Highly recommend! Sometimes we white people don’t realize there is such a thing as white culture.

“I was oblivious to what I didn’t even know. I was blind, but I didn’t know I was blind. And that’s the most dangerous blindness of all.”

If we want to be more fully aware of other cultures, we need to be more aware of our own. And how our culture affects other cultures, for good and for bad. Daniel Hill does an excellent job in laying this out for us from a moral and spiritual perspective so we can be better people to all people. 

“We have encountered race daily since the day we were born. But we’re taught to internalize white culture as normal, so we’re unaware of the profound ways race shaped us during our early years. Not until we have an interruption connected to a person of color or a confrontation with overt racism do we begin to see something outside our cultural norm.”

5. Becoming Kareem
Growing Up On and Off the Court
by Kareem Abdul-Jabbar

becoming-kareem

Although this is a young adult book, I found it excellent for us older folks too who actually remember Kareem Abdul-Jabbar through the years. He tells about his childhood in New York City and his rise to basketball stardom. I appreciate hearing the hard choices he often had to make, and how he chose integrity.

Fiction

6. The Book of Longings
by Sue Monk Kidd 

the-book-of-longings

This is fiction; remember that. Then dive into this fascinating story of Ana, the wife of Jesus, a curious girl raised in a wealthy family. The book focuses more on Ana than Jesus, but it is rooted in many historical and biblical facts (just not the marriage part). It gives a fresh perspective of life in the times of Jesus.

7. The Midnight Library
by Matt Haig

the-midnight-library

Such an interesting premise! This novel is about a special library with an infinite number of books detailing all the different lives that one can experience. The main character Nora Seed finds herself there and must make choices. I zipped through this book. It’s also a wonderfully narrated audiobook. 

Reading Now

  • A More Christlike Word
    Reading Scripture the Emmaus Way
    by Bradley Jersak
  • How God Works
    The Science Behind the Benefits of Religion
    by David DeSteno
  • Murder Your Darlings
    And Other Gentle Writing Advice from Aristotle to Zinsser
    by Roy Peter Clark
  • Scarcity
    Why Having Too Little Means So Much
    by Sendhil Mullainathan
  • Four Thousand Weeks
    Time Management for Mortals
    by Oliver Burkeman
  • Open and Relational Theology
    An Introduction to Life-Changing Ideas
    by Thomas Jay Oord
  • If God Is Love, Don’t Be a Jerk
    Finding a Faith That Makes Us Better Humans
    by John Pavlovitz

What good book are YOU reading this month? Please share in the comments.

My books on Goodreads
More books I recommend

28 thoughts on “7 Books I Recommend—July 2021

  1. Jean Wise

    love your lists and can’t wait to hear about the ones on your reading now list.
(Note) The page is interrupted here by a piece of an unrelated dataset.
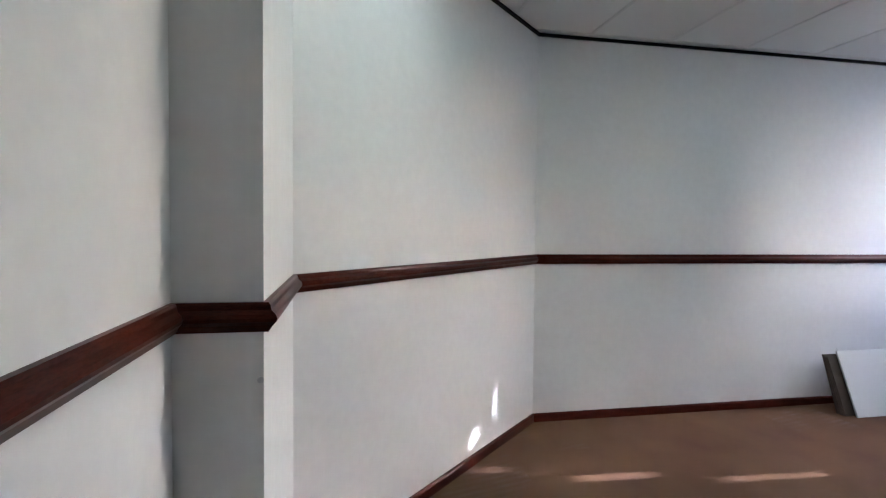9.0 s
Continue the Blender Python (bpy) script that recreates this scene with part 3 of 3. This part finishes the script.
# heap of loose cables
heap = thing("cable_heap", Matrix.Translation((2.7, 3.58, 0)), "tangled dark computer cables lying on the carpet", "cables")
rnd = random.Random(11)
for c in range(12):
    cu = bpy.data.curves.new("cable", "CURVE")
    cu.dimensions, cu.bevel_depth, cu.bevel_resolution = "3D", 0.0023, 2
    sp = cu.splines.new("NURBS")
    n = 26
    sp.points.add(n - 1)
    cx, cy, r = rnd.uniform(-0.2, 0.18), rnd.uniform(-0.16, 0.13), rnd.uniform(0.05, 0.15)
    ph, turns = rnd.uniform(0, 6.3), rnd.uniform(0.7, 2.4)
    for i in range(n):
        a = ph + turns * 6.283 * i / n
        rr = r * (1 + 0.6 * math.sin(a * 1.7 + c)) * (1.6 if i < 3 and c % 3 == 0 else 1)
        sp.points[i].co = (cx + 1.25 * rr * math.cos(a), cy + rr * math.sin(a), 0.004 + 0.0012 * c + 0.007 * math.sin(a * 2 + c) ** 2, 1)
    sp.use_endpoint_u, sp.order_u = True, 4
    cu.materials.append(CABLE)
    tmp = new("cable", cu)
    me = bpy.data.meshes.new_from_object(tmp.evaluated_get(bpy.context.evaluated_depsgraph_get()))
    bpy.data.objects.remove(tmp)
    bpy.data.curves.remove(cu)
    part("cable", me, None, heap)

# white lead from the plug to the far adapter
bm, last = bmesh.new(), None
for i in range(25):
    t = i / 24
    here = Vector((2.6 + 0.2 * t, AY - 0.09 - 0.03 * math.sin(3.1 * t) - 0.03 * t, 0.013 + 0.05 * math.sin(math.pi * t) ** 2 * (1 - 0.4 * t)))
    if last:
        rod(bm, last, here, 0.0032, 8)
    last = here
lead = thing("white_cable", Matrix.Identity(4), "thin white lead looping from a plug along the trunking", "cable")
part("sheath", bm, WHITE_PLASTIC, lead, smooth=True)

# leaning boards
bd = thing("ceiling_board_offcut", Matrix.Translation((-3.657, 3.385, 0)) @ Matrix.Rotation(radians(-22.6), 4, "Y"),
           "white square ceiling board leaning on brown boards", "board")
part("panel", one_box(-0.012, 0.0, -0.238, 0.238, 0.0, 0.478, bevel=0.0015), BOARD, bd)
part("nail", rod(bmesh.new(), (-0.006, -0.22, 0.477), (-0.008, -0.222, 0.498), 0.0016, 6), STEEL, bd, "thin nail sticking out of the edge")
stack = thing("hardboard_stack", Matrix.Translation((-3.68, 3.27, 0)), "stack of brown hardboard sheets leaning on the wall", "boards")
for i in range(5):
    sheet = part("sheet", one_box(-0.0125, 0.0, -0.185 - 0.004 * (i % 3), 0.21, 0.002, 0.43 - 0.006 * (i % 2), bevel=0.001), BROWN_BOARD, stack)
    sheet.matrix_basis = Matrix.Translation((-0.013 - 0.0145 * i, 0, 0)) @ Matrix.Rotation(radians(-22.4 + 0.9 * i), 4, "Y")

# sensor and screw
se = thing("motion_sensor", Matrix.Translation((-1.5, SB, 2.56)), "small white motion sensor near the ceiling", "sensor")
part("base", one_box(-0.03, 0.03, 0, 0.02, 0.0, 0.08, bevel=0.006), WHITE_PLASTIC, se)
bm = rod(bmesh.new(), (0, 0.02, 0.035), (0, 0.06, 0.02), 0.036, 20, 0.022)
part("lens", bm, WHITE_PLASTIC, se, "rounded lens", smooth=True)
sc = thing("wall_screw", Matrix.Translation((-1.822, -0.667, 0.986)), "old screw sticking out of the pier edge", "screw")
bm = rod(bmesh.new(), (0, 0, 0), (0.016, 0.004, 0), 0.0035, 8)
rod(bm, (0.014, 0.0035, 0), (0.018, 0.0045, 0), 0.0075, 12)
part("shank", bm, STEEL, sc)

# ---- outside ----
structure("ground", one_box(-400, 400, -400, 600, -0.35, -0.25), GROUND, "pale concrete yard outside the windows", "ground")
# unseen board screen, added to block the sun except for chosen patches
MASK_BOARD = material("sun_mask_board", (0.3, 0.26, 0.22), 0.85, var=0.2, scale=4, fine=60, stretch=(8, 8, 0.5), bump=0.3, bump_scale=60)
fence = tagged(new("garden_fence"), "tall unseen board screen with slits that shape the sun patches", "fence", kind="structure")
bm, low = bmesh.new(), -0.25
# each slit lets one sun patch through to the floor or wall
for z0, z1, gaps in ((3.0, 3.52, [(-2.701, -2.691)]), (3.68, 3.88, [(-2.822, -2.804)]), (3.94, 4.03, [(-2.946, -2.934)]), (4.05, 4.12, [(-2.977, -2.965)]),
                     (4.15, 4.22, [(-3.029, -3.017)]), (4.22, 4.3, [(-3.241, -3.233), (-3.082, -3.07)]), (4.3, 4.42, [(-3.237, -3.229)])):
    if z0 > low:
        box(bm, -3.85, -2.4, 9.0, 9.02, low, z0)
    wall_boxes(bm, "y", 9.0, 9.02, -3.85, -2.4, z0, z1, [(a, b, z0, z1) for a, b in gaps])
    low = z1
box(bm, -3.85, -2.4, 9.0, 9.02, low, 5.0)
part("boarding", bm, MASK_BOARD, fence)
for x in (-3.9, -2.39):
    part("post", one_box(x, x + 0.09, 9.02, 9.11, -0.25, 5.05, bevel=0.006), MASK_BOARD, fence)
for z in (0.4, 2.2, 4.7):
    part("rail", one_box(-3.81, -2.39, 9.021, 9.06, z, z + 0.07, bevel=0.004), MASK_BOARD, fence)

# the building across the yard, sized to keep sun and frontal daylight off window_1
house = tagged(new("neighbour_building"), "plain two-storey building across the paved yard, sized to shade a window", "building", kind="structure")
HW = [(1.2, 2.0, 3.75, 4.5), (2.9, 3.7, 3.75, 4.5)]
bm = bmesh.new()
wall_boxes(bm, "y", 9.0, 9.25, 0.7, 4.2, -0.25, 5.6, HW)
box(bm, 0.7, 0.95, 9.25, 13.0, -0.25, 5.6)
box(bm, 3.95, 4.2, 9.25, 13.0, -0.25, 5.6)
box(bm, 0.95, 3.95, 12.75, 13.0, -0.25, 5.6)
part("wall", bm, OUTER, house)
part("roof", one_box(0.5, 4.4, 8.8, 13.2, 5.6, 5.75), OUTER, house, "flat concrete roof")
for x0, x1, z0, z1 in HW:
    w = part("window", one_box(x0, x1, 9.12, 9.14, z0, z1), GLASS, house, "glazed window")
    bm = bmesh.new()
    for a, b, c, d in ((x0, x0 + 0.05, z0, z1), (x1 - 0.05, x1, z0, z1), (x0 + 0.05, x1 - 0.05, z0, z0 + 0.05), (x0 + 0.05, x1 - 0.05, z1 - 0.05, z1), ((x0 + x1) / 2 - 0.025, (x0 + x1) / 2 + 0.025, z0 + 0.05, z1 - 0.05)):
        box(bm, a, b, 9.1, 9.16, c, d)
    part("frame", bm, BROWN_FRAME, w)
# added wall, out of view, that stops direct sun at window_3
sun_block = tagged(new("garden_wall"), "tall unseen plastered wall added to keep the sun off the beige blind", "wall", kind="structure")
part("panel", one_box(-2.0, 0.1, 9.0, 9.2, -0.25, 5.0), OUTER, sun_block)
part("coping", one_box(-2.04, 0.14, 8.97, 9.23, 5.0, 5.06, bevel=0.01), OUTER, sun_block)

# brick pier beside the garden window
pier = tagged(new("brick_pier"), "low pier of orange face bricks outside the window", "brick pier", kind="structure")
MORTAR = material("pale_mortar", (0.45, 0.42, 0.38), 0.9, var=0.1, scale=20, bump=0.3, bump_scale=120)
part("core", one_box(-4.335, -4.015, 4.525, 4.745, -0.25, 1.36), MORTAR, pier)
for wide in (True, False):
    me = mesh_of("brick", one_box(-0.11 if wide else -0.053, 0.11 if wide else 0.053, -0.053 if wide else -0.11, 0.053 if wide else 0.11, 0, 0.065, bevel=0.004, seg=1), BRICK)
    for c in range(21):
        if (c % 2 == 0) == wide:
            for a, b in (((-4.23, 4.575), (-4.23, 4.695)) if wide else ((-4.287, 4.635), (-4.17, 4.635))):
                br = part("brick", me, None, pier)
                br.location = (a, b, -0.25 + c * 0.076)
            br = part("brick", me, None, pier)
            br.location = (-4.063, 4.635, -0.25 + c * 0.076)
            br.rotation_euler = (0, 0, radians(90) if wide else 0)


def leaf_mesh(length, width, droop, fold):
    """A paddle-shaped leaf with a folded midrib, arching along +x."""
    bm = bmesh.new()
    n, rows = 9, []
    for i in range(n + 1):
        t = i / n
        w = width * (math.sin(math.pi * min(1, t * 1.02) ** 0.8) ** 0.75) * 0.5 + 0.002
        x, z = length * t * (1 - 0.15 * droop * t), -droop * length * 0.35 * t * t
        rows.append([bm.verts.new((x, s * w, z + fold * abs(s) * w + 0.012 * math.sin(9 * t + s * 2) * abs(s))) for s in (-1, -0.5, 0, 0.5, 1)])
    for a, b in zip(rows, rows[1:]):
        for j in range(4):
            bm.faces.new((a[j], a[j + 1], b[j + 1], b[j]))
    return mesh_of("leaf", bm, LEAF, True)


LEAVES = [leaf_mesh(0.74, 0.145, 0.6, 0.4), leaf_mesh(0.66, 0.13, 0.9, 0.3), leaf_mesh(0.84, 0.15, 0.45, 0.5), leaf_mesh(0.6, 0.14, 1.2, 0.25)]


def plant(x, y, n, tall, seed):
    rnd = random.Random(seed)
    p = thing("broadleaf_plant", Matrix.Translation((x, y, -0.25)), "dense garden plant with long paddle-shaped green leaves", "plant", "plants outside the window")
    for i in range(n):
        a = rnd.uniform(0, 6.283)
        h = tall * rnd.uniform(0.4, 1.0)
        lean = rnd.uniform(0.08, 0.35)
        tip = Vector((math.cos(a) * lean, math.sin(a) * lean, h))
        part("stalk", rod(bmesh.new(), (0.08 * math.cos(a), 0.08 * math.sin(a), 0), tip, 0.014, 6, 0.008), STEM, p)
        up = rnd.uniform(-58, 5)
        lf = part("leaf", LEAVES[i % 4], None, p)
        lf.matrix_basis = Matrix.Translation(tip) @ Euler((radians(rnd.uniform(-50, 50)), radians(up), a + rnd.uniform(-0.6, 0.6))).to_matrix().to_4x4()
    return p


for i, (x, y, n, tall) in enumerate([(-4.2, 5.5, 26, 1.25), (-4.9, 5.9, 28, 1.35), (-5.5, 6.3, 28, 1.4), (-4.6, 6.6, 28, 1.45), (-3.6, 5.6, 24, 1.2),
                                     (-5.3, 7.2, 28, 1.6), (-6.2, 6.9, 28, 1.55), (-6.0, 7.9, 26, 1.65), (-3.9, 6.4, 26, 1.4)]):
    plant(x, y, n + 24, tall + 0.16, 20 + i)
You inspired me to read broadly – thank you.

  2. Michele Morin

    I need to process The Book of Longing and then write something coherent about it. I love Kidds’s elegant prose and am pondering the big questions her speculation triggered in my mind.

  3. David

    Nice mix here! The Midnight Library reminded me of that Borges story about an infinite (or perhaps indefinitely large) library. Ironically (or not) it is on the web here.

    I am having a poetry binge. I am a big fan of John Ashbery and a posthumous book of five long poems has just been published (“Parallel Movement of the Hands”) and “Wolf Lamb Bomb” a debut collection by Aviya Kushner of poems inspired by the book of Isaiah.

  4. Corinne Rodrigues

    I’ve heard so much about the Midnight Library – I must read it. The other books, especially The Book of Longings are going on my TBR.
    Thanks for putting this together, Lisa. Waiting to read what you say about Murder Your Darlings.

  5. Gretchen

    The books about conversation and thinking look very interesting and I can relate to having to start it over as soon as you finish. I just finished one in July called Keep it Shut by Karen Ehman about our words and that is exactly how I felt.

    The two young adult books look good. I like reading young adult biographies. They give enough information without being overwhelming.

    Have a good August!

  6. Laurel-Rain Snow

    Kent State caught my eye when I first saw it around. I was a college student when that happened, and we set up a “Strike City” in tents around the Student Union. My first big protest.

    There was something so disturbing about that event, and sadly, many things since then have also been hard to accept.

    Enjoy your week and your books, and here are my WEEKLY UPDATES

  7. Kathryn Trask

    Those non fiction books sound really good and yes we do have to be awake to our bias, easy to say but often hard and challenging to do. I liked The Midnight Library but only read rather than listened.

  8. Sue at Book By Book

    Oh, I really want to read Kent State – I read the first book in her civil rights series, Revolution, and it was outstanding.

    And my book group is reading The Book of Longings for September, so I;m glad to hear it’s good!

    I also enjoyed The Midnight Library, at the end of 2019.

    Hope you’re enjoying your books this week!